AH: I saw on “Raw” the other night that you got your first big movie role (in the WWE-produced “The Marine 3: Homefront”). Are you looking at that as an opportunity to maybe have a Dwayne Johnson/Rock movie career?
MIZ: Hey, the opportunity presented itself, and I jumped on it. I understand the DVD is doing fantastic, and I’ve since signed to do a holiday movie called “Christmas Bounty.” I’m not saying I’m ready to be the next Rock, but I am excited about these opportunities.
AH: You were WWE champ for half a year or so. What does winning championships like that do for your career?
MIZ: It’s what we do this for; we set out looking for opportunities to win championships. It has a financial impact, yes, but it’s more than that. Dreamwise, when you get involved in a sport you dream of championships. Once you’ve reached that level, you don’t want to stop.
AH: What does The Miz do when he gets time away from the ring?
MIZ: We travel all over the world, so when I get a little time off I like to sleep in my own bed, sit on my own couch and watch a movie on my own TV. I really like to use downtime to just enjoy myself at home.
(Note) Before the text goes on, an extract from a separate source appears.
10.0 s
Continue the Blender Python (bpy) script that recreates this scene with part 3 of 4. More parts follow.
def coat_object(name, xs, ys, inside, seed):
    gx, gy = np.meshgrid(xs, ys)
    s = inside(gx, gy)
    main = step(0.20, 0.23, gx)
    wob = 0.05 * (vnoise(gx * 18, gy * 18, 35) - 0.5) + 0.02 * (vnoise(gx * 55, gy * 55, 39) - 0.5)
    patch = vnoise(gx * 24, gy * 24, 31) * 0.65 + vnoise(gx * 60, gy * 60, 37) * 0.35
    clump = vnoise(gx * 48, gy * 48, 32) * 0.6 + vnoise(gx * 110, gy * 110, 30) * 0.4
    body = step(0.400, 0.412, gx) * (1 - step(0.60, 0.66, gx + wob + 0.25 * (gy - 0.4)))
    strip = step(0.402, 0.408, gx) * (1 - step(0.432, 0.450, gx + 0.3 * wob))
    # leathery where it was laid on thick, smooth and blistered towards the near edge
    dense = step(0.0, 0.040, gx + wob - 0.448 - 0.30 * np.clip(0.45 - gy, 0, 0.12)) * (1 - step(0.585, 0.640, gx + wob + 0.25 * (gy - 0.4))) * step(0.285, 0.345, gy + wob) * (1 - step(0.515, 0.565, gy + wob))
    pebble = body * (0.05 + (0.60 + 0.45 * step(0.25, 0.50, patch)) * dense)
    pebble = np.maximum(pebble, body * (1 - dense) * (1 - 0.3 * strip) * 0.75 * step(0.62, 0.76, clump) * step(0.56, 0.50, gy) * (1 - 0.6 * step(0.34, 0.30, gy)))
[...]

AH: Wrestling fans expect you guys to always keep pushing the envelope, and as a result the action sometimes gets more and more dangerous. There have been serious injuries and even deaths in the ring. Is there a line where you say, “Hey, let’s back off and look at this thing?”
MIZ: Actually, the WWE does a great job of keeping us healthy. They’re very interactive with us with a wellness program, and they don’t encourage us to take unneccessary chances. Sure, we’re going to get our share of bumps and bruises, but they take care of us first. Like Dolph (Ziggler) got a concussion recently, and they’ve kept him out of action to make sure he’s OK before he goes back into the ring.
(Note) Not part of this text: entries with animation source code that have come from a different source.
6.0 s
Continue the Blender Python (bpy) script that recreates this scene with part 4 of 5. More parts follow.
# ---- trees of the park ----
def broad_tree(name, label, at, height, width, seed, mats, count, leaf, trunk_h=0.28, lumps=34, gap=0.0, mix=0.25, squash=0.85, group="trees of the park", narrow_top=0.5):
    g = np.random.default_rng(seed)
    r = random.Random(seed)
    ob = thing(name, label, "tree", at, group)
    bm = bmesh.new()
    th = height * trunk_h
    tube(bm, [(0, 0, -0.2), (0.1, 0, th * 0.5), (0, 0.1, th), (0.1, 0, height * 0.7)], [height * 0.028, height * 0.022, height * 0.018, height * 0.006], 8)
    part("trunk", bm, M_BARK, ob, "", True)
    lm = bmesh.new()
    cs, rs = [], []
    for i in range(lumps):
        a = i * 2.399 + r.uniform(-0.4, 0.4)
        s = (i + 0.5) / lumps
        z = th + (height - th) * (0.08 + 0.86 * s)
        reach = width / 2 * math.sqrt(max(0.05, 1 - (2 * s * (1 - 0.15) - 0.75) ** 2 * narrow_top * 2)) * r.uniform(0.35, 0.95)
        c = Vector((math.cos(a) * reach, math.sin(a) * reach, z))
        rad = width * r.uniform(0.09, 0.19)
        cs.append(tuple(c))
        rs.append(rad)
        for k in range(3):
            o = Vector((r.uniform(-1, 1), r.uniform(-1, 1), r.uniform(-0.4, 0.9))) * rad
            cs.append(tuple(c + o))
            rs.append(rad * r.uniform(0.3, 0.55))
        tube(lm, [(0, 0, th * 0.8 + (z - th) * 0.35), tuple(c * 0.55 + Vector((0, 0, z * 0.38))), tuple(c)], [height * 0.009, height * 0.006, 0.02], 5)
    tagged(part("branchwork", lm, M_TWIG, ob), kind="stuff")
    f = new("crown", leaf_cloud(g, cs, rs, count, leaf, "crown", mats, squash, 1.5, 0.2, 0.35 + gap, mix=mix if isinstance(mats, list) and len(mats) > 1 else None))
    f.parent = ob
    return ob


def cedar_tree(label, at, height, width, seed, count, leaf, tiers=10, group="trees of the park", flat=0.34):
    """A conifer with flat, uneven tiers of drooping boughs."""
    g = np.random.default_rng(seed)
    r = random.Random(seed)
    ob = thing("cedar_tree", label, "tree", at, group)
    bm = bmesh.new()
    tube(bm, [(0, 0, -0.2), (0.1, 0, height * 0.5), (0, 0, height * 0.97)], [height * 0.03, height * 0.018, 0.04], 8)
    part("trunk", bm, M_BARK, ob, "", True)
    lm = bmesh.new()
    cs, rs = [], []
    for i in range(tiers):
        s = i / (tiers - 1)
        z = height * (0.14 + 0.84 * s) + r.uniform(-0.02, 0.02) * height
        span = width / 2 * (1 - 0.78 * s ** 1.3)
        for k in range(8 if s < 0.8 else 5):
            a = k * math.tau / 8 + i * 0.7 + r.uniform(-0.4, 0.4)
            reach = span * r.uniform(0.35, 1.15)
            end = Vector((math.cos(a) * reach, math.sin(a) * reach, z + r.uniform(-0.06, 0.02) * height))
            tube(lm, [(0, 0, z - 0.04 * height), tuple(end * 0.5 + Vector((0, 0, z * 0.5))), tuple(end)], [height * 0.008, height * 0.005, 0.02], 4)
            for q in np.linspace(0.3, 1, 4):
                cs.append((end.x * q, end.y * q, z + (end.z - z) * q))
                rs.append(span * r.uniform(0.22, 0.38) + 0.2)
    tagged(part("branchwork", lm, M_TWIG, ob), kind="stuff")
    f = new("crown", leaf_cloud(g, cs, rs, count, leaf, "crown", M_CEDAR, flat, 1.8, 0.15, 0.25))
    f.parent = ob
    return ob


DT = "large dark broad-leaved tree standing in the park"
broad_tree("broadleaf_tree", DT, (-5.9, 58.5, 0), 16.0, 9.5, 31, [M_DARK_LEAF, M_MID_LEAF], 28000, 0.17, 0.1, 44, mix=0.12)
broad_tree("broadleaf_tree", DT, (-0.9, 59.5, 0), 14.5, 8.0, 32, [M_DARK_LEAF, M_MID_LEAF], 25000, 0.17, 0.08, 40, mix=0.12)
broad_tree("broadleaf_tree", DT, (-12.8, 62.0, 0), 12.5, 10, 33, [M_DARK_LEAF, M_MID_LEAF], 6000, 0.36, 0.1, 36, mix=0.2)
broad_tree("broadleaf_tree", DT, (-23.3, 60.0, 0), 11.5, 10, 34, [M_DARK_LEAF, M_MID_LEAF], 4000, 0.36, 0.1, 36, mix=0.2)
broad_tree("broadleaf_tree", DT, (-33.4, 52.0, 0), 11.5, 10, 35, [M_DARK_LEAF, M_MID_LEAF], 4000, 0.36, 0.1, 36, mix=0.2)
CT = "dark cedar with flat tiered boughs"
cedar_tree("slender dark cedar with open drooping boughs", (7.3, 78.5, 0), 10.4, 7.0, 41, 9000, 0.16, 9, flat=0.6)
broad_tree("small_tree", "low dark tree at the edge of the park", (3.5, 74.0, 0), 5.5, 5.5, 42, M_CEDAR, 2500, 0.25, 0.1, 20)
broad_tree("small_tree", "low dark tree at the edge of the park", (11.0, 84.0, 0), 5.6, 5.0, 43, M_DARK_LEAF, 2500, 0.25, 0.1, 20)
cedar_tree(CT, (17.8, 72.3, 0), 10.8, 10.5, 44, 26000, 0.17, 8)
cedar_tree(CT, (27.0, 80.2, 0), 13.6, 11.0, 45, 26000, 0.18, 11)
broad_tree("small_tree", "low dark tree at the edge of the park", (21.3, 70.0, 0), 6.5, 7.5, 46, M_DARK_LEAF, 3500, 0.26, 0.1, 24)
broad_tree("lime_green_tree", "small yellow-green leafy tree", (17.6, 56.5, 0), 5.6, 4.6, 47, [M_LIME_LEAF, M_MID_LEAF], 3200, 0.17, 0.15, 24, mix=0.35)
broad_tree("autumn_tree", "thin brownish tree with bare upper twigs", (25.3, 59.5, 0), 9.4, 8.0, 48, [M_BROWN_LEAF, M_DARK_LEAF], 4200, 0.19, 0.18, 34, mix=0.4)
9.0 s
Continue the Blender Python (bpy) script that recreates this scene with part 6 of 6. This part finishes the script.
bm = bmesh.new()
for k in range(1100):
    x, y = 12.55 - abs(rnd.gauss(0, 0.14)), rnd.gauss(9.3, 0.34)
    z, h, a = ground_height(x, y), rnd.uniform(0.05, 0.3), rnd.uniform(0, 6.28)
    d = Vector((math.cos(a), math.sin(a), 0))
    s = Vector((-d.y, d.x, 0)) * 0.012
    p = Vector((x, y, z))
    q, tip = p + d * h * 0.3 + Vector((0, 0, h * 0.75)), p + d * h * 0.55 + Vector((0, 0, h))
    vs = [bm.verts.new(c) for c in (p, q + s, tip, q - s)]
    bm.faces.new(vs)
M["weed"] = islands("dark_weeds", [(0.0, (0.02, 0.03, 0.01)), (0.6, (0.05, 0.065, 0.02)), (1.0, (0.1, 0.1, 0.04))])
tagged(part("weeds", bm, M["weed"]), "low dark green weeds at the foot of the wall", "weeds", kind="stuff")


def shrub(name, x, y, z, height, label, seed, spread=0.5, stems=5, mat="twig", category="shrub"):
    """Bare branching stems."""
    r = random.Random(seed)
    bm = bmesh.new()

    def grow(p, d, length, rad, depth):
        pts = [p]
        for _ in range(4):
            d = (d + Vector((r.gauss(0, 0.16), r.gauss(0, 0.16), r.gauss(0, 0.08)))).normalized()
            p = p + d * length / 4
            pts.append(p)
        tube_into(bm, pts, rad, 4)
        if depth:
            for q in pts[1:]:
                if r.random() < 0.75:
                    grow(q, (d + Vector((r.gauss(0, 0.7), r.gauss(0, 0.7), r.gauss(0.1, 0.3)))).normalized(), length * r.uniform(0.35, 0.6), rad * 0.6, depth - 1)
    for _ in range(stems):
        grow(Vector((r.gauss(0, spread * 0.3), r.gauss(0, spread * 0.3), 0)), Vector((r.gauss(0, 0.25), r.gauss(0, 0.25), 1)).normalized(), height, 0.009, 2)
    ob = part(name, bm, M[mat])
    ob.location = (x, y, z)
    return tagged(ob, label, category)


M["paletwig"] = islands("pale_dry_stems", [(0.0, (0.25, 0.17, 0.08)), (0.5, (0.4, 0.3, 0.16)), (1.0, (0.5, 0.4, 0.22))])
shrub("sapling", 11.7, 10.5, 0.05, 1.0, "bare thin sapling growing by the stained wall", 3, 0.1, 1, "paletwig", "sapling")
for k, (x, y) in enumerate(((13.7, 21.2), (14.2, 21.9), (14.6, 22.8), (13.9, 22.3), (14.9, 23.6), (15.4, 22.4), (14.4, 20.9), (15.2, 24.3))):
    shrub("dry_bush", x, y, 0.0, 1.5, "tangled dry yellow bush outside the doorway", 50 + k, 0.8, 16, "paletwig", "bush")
AH: Well, Miz, I want to thank you for taking the time to talk today. Continued good luck in your career, and keep bringing the awesomeness.
MIZ: You better believe it. And tell everyone in Albany, Georgia, that things are going to get insane in the Civic Center on the 23rd. The stars are going to be there, and we want that place jam-packed. Every wrestling fan has got to come on out.